| Aim |
Every entry that follows should be repeated exactly; drop the images.

| Dataset extract |
|---|

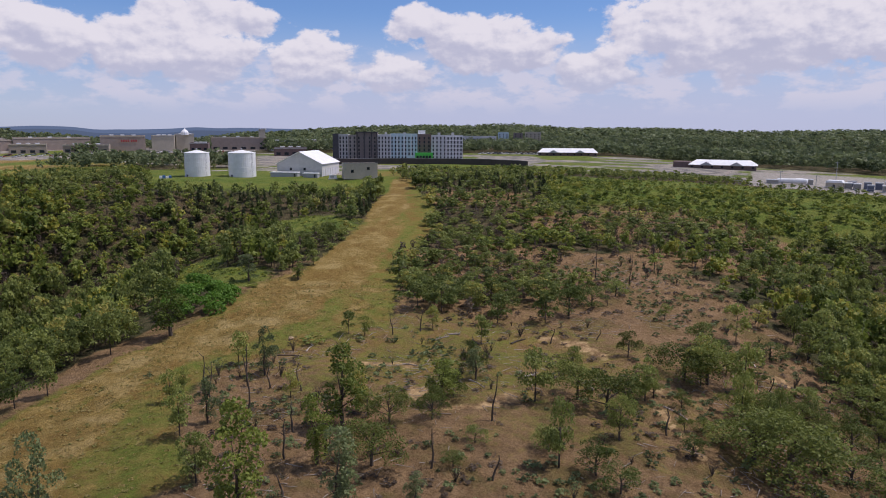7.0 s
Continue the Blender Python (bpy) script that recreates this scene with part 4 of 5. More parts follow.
def shopping_centre():
    rows = [  # bearing, distance, width, depth, height, cladding, windows
        (63.0, 1000, 48, 40, 10, MALL_BEIGE, 0), (59.0, 985, 78, 45, 11, MALL_BEIGE, 0), (60.6, 905, 34, 20, 7.5, MALL_BEIGE, 4), (56.9, 890, 44, 20, 6.5, MALL_BEIGE, 5),
        (54.4, 915, 46, 40, 13.5, MALL_BEIGE, 0), (51.6, 915, 24, 40, 13.5, BEIGE, 0), (50.0, 930, 20, 30, 15, BEIGE, 0), (49.0, 900, 20, 18, 7, DULL_BRICK, 3),
        (46.0, 960, 66, 40, 12, MALL_BEIGE, 6), (44.2, 965, 8, 8, 20, BEIGE, 0), (42.4, 900, 34, 24, 9, GREY_PANEL, 4), (40.4, 905, 22, 20, 9, BRICK, 4),
        (37.8, 930, 46, 24, 9, PALE_GREY, 6), (42.0, 720, 30, 16, 6, DULL_BRICK, 4), (36.8, 800, 32, 20, 8, PALE_GREY, 5), (65.5, 1010, 22, 20, 8, MALL_BEIGE, 3),
    ]
    for az, d, wide, deep, tall, clad, n in rows:
        d, tall = d * 0.93, tall * 1.22
        x, y = spot(az, d)
        b = thing("store", x, y, az + random.uniform(-12, 8), "large flat-roofed beige shopping centre block" if clad in (MALL_BEIGE, BEIGE) else "flat-roofed commercial block beside the shopping centre", "store", "shopping centre blocks")
        block(b, -wide / 2, wide / 2, 0, deep, tall, clad, CONCRETE, low=-2, parapet=0.9)
        part("fascia", boxes((-wide / 2 - 0.2, wide / 2 + 0.2, -0.35, 0, tall - 0.4, tall + 0.6)), BEIGE if clad is MALL_BEIGE else CONCRETE, b)
        for k in range(n):
            window(b, -wide / 2 + wide * (k + 0.5) / n, -0.03, 0.8, wide / n * 0.55, 2.8, 0, True)
        for k in range(3):
            part("roof_unit", boxes((-wide * 0.3 + wide * 0.25 * k, -wide * 0.3 + wide * 0.25 * k + 4, deep * 0.3, deep * 0.3 + 4, tall, tall + 1.8)), WHITE_METAL, b)
        if az == 54.4:
            for k in range(7):
                part("sign", boxes((-2 + 2.3 * k + (1 if k > 3 else 0), -0.4 + 2.3 * k + (1 if k > 3 else 0), -0.5, -0.35, 10.3, 12.8)), SIGN_RED, b, "red shop sign on the facade")
        if az == 50.0:
            part("cupola", drum(bmesh.new(), [(4.5, 18), (4.5, 21), (3.6, 22.5), (2, 23.7), (0.3, 25.5)], 12), WHITE_METAL, b, "white domed cupola")


def hillside_flats():
    for az, d, wide, tall, clad in ((26.6, 1040, 52, 12, PALE_GREY), (24.6, 1045, 16, 18, PALE_BLUE), (23.4, 1050, 14, 17, BROWN_CLAD), (22.2, 1050, 24, 18, BEIGE)):
        x, y = spot(az, d)
        z = level(x, y) + 1.5
        b = thing("apartment_block", x, y, az, "apartment block among trees on the far hillside", "apartments", "hillside apartment blocks", z=z)
        block(b, -wide / 2, wide / 2, 0, 14, tall, clad, low=-14)
        n = int(wide / 5)
        for f in range(int(tall / 3.2)):
            for k in range(n):
                window(b, -wide / 2 + wide * (k + 0.5) / n, -0.03, 1 + 3.2 * f, 1.6, 1.7, 0, True)


# ---- the bluff-top field ----
def gable_house():
    x, y = spot(84.5, 370)
    h = thing("house", x, y, 92, "new slate-grey gabled house on bare ground", "house")
    w, eave, apex, deep = 5.0, 5.4, 8.4, 9
    part("wall", prism(bmesh.new(), [(-w, -0.6), (w, -0.6), (w, eave), (0, apex), (-w, eave)], 0, deep), SLATE_SIDING, h)
    for s in (-1, 1):
        part("roof", prism(bmesh.new(), [(s * 0.02, apex + 0.05), (s * (w + 0.5), eave - 0.25), (s * (w + 0.5), eave), (s * 0.02, apex + 0.3)], -0.5, deep + 0.5), DARK_ROOF, h)
    for wx, wz in ((-2.6, 3.4), (2.2, 3.4), (-2.6, 0.9)):
        window(h, wx, -0.03, wz, 1.1, 1.5)
    # white panel on the left wall, sunlight on that side put into colour
    part("garage_wall", boxes((-w - 0.12, -w, 0.5, deep - 0.5, -0.5, 3.0)), WHITE_METAL, h, "lower side wall, coloured white as the lit side")
    part("door", boxes((1.2, 2.3, -0.06, 0, 0, 2.1)), WHITE_METAL, h)


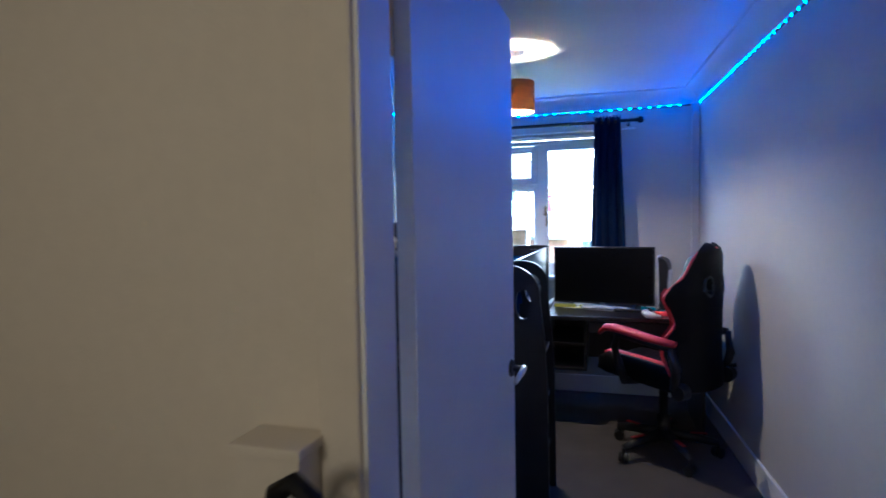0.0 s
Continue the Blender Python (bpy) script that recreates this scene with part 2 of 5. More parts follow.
def prism(bm, outline, depth, m=None, bevel=0.0):
    """A flat outline of (x, z) points, depth thick along y, centred on y = 0."""
    m = m or Matrix()
    a = [bm.verts.new(m @ Vector((x, -depth / 2, z))) for x, z in outline]
    b = [bm.verts.new(m @ Vector((x, depth / 2, z))) for x, z in outline]
    fs = [bm.faces.new(a), bm.faces.new(b[::-1])]
    k = len(outline)
    for i in range(k):
        fs.append(bm.faces.new((a[i], b[i], b[(i + 1) % k], a[(i + 1) % k])))
    if bevel:
        es = [e for f in fs[:2] for e in f.edges]
        bmesh.ops.bevel(bm, geom=es, offset=bevel, segments=2, affect="EDGES", profile=0.6)
    return bm


def ring_prism(bm, outline, holes, depth, m=None):
    """An outline of (x, z) points with holes through it, depth thick along y."""
    m = m or Matrix()
    loops = [outline] + holes
    edges = []
    for lp in loops:
        vs = [bm.verts.new(Vector((x, -depth / 2, z))) for x, z in lp]
        edges += [bm.edges.new((vs[i], vs[(i + 1) % len(vs)])) for i in range(len(vs))]
    r = bmesh.ops.triangle_fill(bm, use_beauty=True, use_dissolve=False, edges=edges, normal=(0, -1, 0))
    fs = [g for g in r["geom"] if isinstance(g, bmesh.types.BMFace)]
    ex = bmesh.ops.extrude_face_region(bm, geom=fs)
    vs = [g for g in ex["geom"] if isinstance(g, bmesh.types.BMVert)]
    bmesh.ops.translate(bm, verts=vs, vec=(0, depth, 0))
    bmesh.ops.transform(bm, matrix=m, verts=bm.verts)
    return bm


def arc(cx, cz, rx, rz, a0, a1, n=8):
    return [(cx + rx * math.cos(radians(a0 + (a1 - a0) * i / n)), cz + rz * math.sin(radians(a0 + (a1 - a0) * i / n))) for i in range(n + 1)]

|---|

| Written answer |
7.0 s
Continue the Blender Python (bpy) script that recreates this scene with part 4 of 5. More parts follow.
def shopping_centre():
    rows = [  # bearing, distance, width, depth, height, cladding, windows
        (63.0, 1000, 48, 40, 10, MALL_BEIGE, 0), (59.0, 985, 78, 45, 11, MALL_BEIGE, 0), (60.6, 905, 34, 20, 7.5, MALL_BEIGE, 4), (56.9, 890, 44, 20, 6.5, MALL_BEIGE, 5),
        (54.4, 915, 46, 40, 13.5, MALL_BEIGE, 0), (51.6, 915, 24, 40, 13.5, BEIGE, 0), (50.0, 930, 20, 30, 15, BEIGE, 0), (49.0, 900, 20, 18, 7, DULL_BRICK, 3),
        (46.0, 960, 66, 40, 12, MALL_BEIGE, 6), (44.2, 965, 8, 8, 20, BEIGE, 0), (42.4, 900, 34, 24, 9, GREY_PANEL, 4), (40.4, 905, 22, 20, 9, BRICK, 4),
        (37.8, 930, 46, 24, 9, PALE_GREY, 6), (42.0, 720, 30, 16, 6, DULL_BRICK, 4), (36.8, 800, 32, 20, 8, PALE_GREY, 5), (65.5, 1010, 22, 20, 8, MALL_BEIGE, 3),
    ]
    for az, d, wide, deep, tall, clad, n in rows:
        d, tall = d * 0.93, tall * 1.22
        x, y = spot(az, d)
        b = thing("store", x, y, az + random.uniform(-12, 8), "large flat-roofed beige shopping centre block" if clad in (MALL_BEIGE, BEIGE) else "flat-roofed commercial block beside the shopping centre", "store", "shopping centre blocks")
        block(b, -wide / 2, wide / 2, 0, deep, tall, clad, CONCRETE, low=-2, parapet=0.9)
        part("fascia", boxes((-wide / 2 - 0.2, wide / 2 + 0.2, -0.35, 0, tall - 0.4, tall + 0.6)), BEIGE if clad is MALL_BEIGE else CONCRETE, b)
        for k in range(n):
            window(b, -wide / 2 + wide * (k + 0.5) / n, -0.03, 0.8, wide / n * 0.55, 2.8, 0, True)
        for k in range(3):
            part("roof_unit", boxes((-wide * 0.3 + wide * 0.25 * k, -wide * 0.3 + wide * 0.25 * k + 4, deep * 0.3, deep * 0.3 + 4, tall, tall + 1.8)), WHITE_METAL, b)
        if az == 54.4:
            for k in range(7):
                part("sign", boxes((-2 + 2.3 * k + (1 if k > 3 else 0), -0.4 + 2.3 * k + (1 if k > 3 else 0), -0.5, -0.35, 10.3, 12.8)), SIGN_RED, b, "red shop sign on the facade")
        if az == 50.0:
            part("cupola", drum(bmesh.new(), [(4.5, 18), (4.5, 21), (3.6, 22.5), (2, 23.7), (0.3, 25.5)], 12), WHITE_METAL, b, "white domed cupola")


def hillside_flats():
    for az, d, wide, tall, clad in ((26.6, 1040, 52, 12, PALE_GREY), (24.6, 1045, 16, 18, PALE_BLUE), (23.4, 1050, 14, 17, BROWN_CLAD), (22.2, 1050, 24, 18, BEIGE)):
        x, y = spot(az, d)
        z = level(x, y) + 1.5
        b = thing("apartment_block", x, y, az, "apartment block among trees on the far hillside", "apartments", "hillside apartment blocks", z=z)
        block(b, -wide / 2, wide / 2, 0, 14, tall, clad, low=-14)
        n = int(wide / 5)
        for f in range(int(tall / 3.2)):
            for k in range(n):
                window(b, -wide / 2 + wide * (k + 0.5) / n, -0.03, 1 + 3.2 * f, 1.6, 1.7, 0, True)


# ---- the bluff-top field ----
def gable_house():
    x, y = spot(84.5, 370)
    h = thing("house", x, y, 92, "new slate-grey gabled house on bare ground", "house")
    w, eave, apex, deep = 5.0, 5.4, 8.4, 9
    part("wall", prism(bmesh.new(), [(-w, -0.6), (w, -0.6), (w, eave), (0, apex), (-w, eave)], 0, deep), SLATE_SIDING, h)
    for s in (-1, 1):
        part("roof", prism(bmesh.new(), [(s * 0.02, apex + 0.05), (s * (w + 0.5), eave - 0.25), (s * (w + 0.5), eave), (s * 0.02, apex + 0.3)], -0.5, deep + 0.5), DARK_ROOF, h)
    for wx, wz in ((-2.6, 3.4), (2.2, 3.4), (-2.6, 0.9)):
        window(h, wx, -0.03, wz, 1.1, 1.5)
    # white panel on the left wall, sunlight on that side put into colour
    part("garage_wall", boxes((-w - 0.12, -w, 0.5, deep - 0.5, -0.5, 3.0)), WHITE_METAL, h, "lower side wall, coloured white as the lit side")
    part("door", boxes((1.2, 2.3, -0.06, 0, 0, 2.1)), WHITE_METAL, h)


0.0 s
Continue the Blender Python (bpy) script that recreates this scene with part 2 of 5. More parts follow.
def prism(bm, outline, depth, m=None, bevel=0.0):
    """A flat outline of (x, z) points, depth thick along y, centred on y = 0."""
    m = m or Matrix()
    a = [bm.verts.new(m @ Vector((x, -depth / 2, z))) for x, z in outline]
    b = [bm.verts.new(m @ Vector((x, depth / 2, z))) for x, z in outline]
    fs = [bm.faces.new(a), bm.faces.new(b[::-1])]
    k = len(outline)
    for i in range(k):
        fs.append(bm.faces.new((a[i], b[i], b[(i + 1) % k], a[(i + 1) % k])))
    if bevel:
        es = [e for f in fs[:2] for e in f.edges]
        bmesh.ops.bevel(bm, geom=es, offset=bevel, segments=2, affect="EDGES", profile=0.6)
    return bm


def ring_prism(bm, outline, holes, depth, m=None):
    """An outline of (x, z) points with holes through it, depth thick along y."""
    m = m or Matrix()
    loops = [outline] + holes
    edges = []
    for lp in loops:
        vs = [bm.verts.new(Vector((x, -depth / 2, z))) for x, z in lp]
        edges += [bm.edges.new((vs[i], vs[(i + 1) % len(vs)])) for i in range(len(vs))]
    r = bmesh.ops.triangle_fill(bm, use_beauty=True, use_dissolve=False, edges=edges, normal=(0, -1, 0))
    fs = [g for g in r["geom"] if isinstance(g, bmesh.types.BMFace)]
    ex = bmesh.ops.extrude_face_region(bm, geom=fs)
    vs = [g for g in ex["geom"] if isinstance(g, bmesh.types.BMVert)]
    bmesh.ops.translate(bm, verts=vs, vec=(0, depth, 0))
    bmesh.ops.transform(bm, matrix=m, verts=bm.verts)
    return bm


def arc(cx, cz, rx, rz, a0, a1, n=8):
    return [(cx + rx * math.cos(radians(a0 + (a1 - a0) * i / n)), cz + rz * math.sin(radians(a0 + (a1 - a0) * i / n))) for i in range(n + 1)]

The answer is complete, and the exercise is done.